Exhausted, and struggling to cope with the conditions, Sunderland couldn’t recover and were eliminated from the tournament at the first stage. It was their final game of a disappointing season, although they had reached the FA Cup semi final, the team that had dominated the middle of the decade seemed to be running out of steam with Arsenal, Everton, and Wolves taking over the mantel of the top sides in the division.

This was only a few months before the outbreak of global war once more. Our goalscorer Saunders served as a sergeant in the British Army during the war and would be tragically killed by a Japanese torpedo three years later when attempting to escape the invasion of Singapore and Malaya aboard the Dutch steamer SS Rooseboom. Things would never quite be the same again for Sunderland AFC, and the club’s golden age was behind us.


Celtic would go on to beat Hearts in the semis and Everton in the final to lift the trophy.
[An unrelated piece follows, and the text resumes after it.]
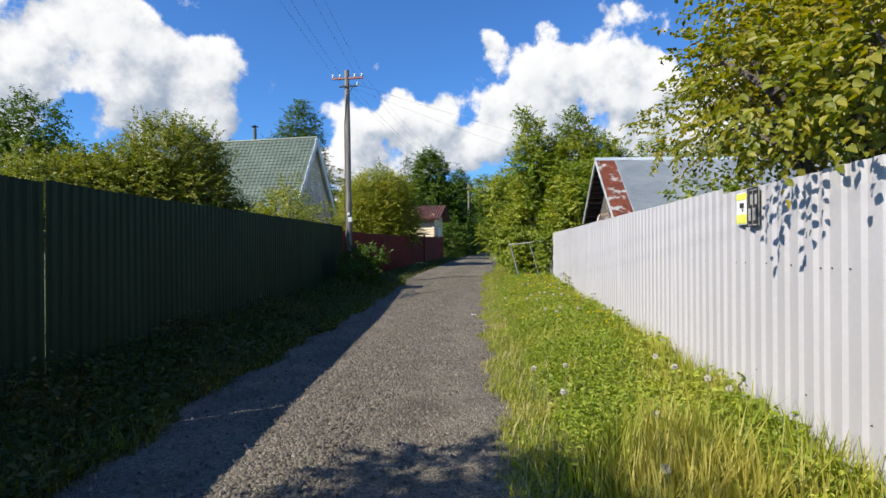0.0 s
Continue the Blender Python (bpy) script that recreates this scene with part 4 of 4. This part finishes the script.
leafy("tall_tree", "tall rounded tree rising behind the log house", "tree", (-14.5, 55, 0.6),
      [(-14.5, 55, 8.0, 3.4, 3.0, 3.4), (-14.7, 55, 11.4, 2.9, 2.6, 2.8), (-14.4, 55, 14.0, 1.9, 1.8, 1.9), (-14.3, 55, 15.8, 0.8, 0.8, 1.0)], M["dark_leaf"], 3000, 9, 0.6, 0.2, 0.5, 92, 0.2, 1, 9, plain=True)
leafy("garden_tree", "tall dense dark tree beyond the garden", "tree", (-27, 34, 0.4),
      [(-27, 34, 6.2, 3.8, 3.6, 3.6), (-25.6, 33.6, 9.0, 2.0, 2.0, 2.2), (-29.5, 33, 8.4, 2.4, 2.2, 2.4)], M["dark_leaf"], 2600, 9, 0.6, 0.2, 0.6, 90, 0.2, 2, 8, plain=True)
leafy("garden_tree", "pale thin birch beyond the garden", "tree", (-23.5, 40, 0.4),
      [(-23.5, 40, 7.6, 1.6, 1.6, 2.4), (-22.0, 40, 5.6, 1.6, 1.4, 1.8)], M["apple_leaf"], 700, 9, 0.6, 0.16, 0.6, 91, 0.12, 1, 8, plain=True)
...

Over 12.8 million would attend the Exhibition overall, which made a loss of £130,000 but left some fine art-deco architecture in and around the city.

The imperial realm itself would, thankfully for the hundreds of millions who suffered the degradation of foreign domination over centuries, begin to disintegrate shortly after the end of the second world war, defeated by the forces of nationalism, socialism, and post-war economics.

Its legacy remains with us to this day, unresolved to a large extent, whitewashed by an education system obsessed with Tudors and Nazis, and celebrated by those who know little of the actual history or intergenerational consequences of European colonialism.

But the “joint enterprise” of England and Scotland in developing and popularising football and other organised sports across the world is perhaps the single most incontrovertibly positive mark that the British empire left on the modern world.

It is a relationship that created our club, made it great, and continues to shape its present and future. It bridges sectarian, national, and linguistic divisions to provide a common reference point for all people, and for that, it’s worth celebrating each and every day.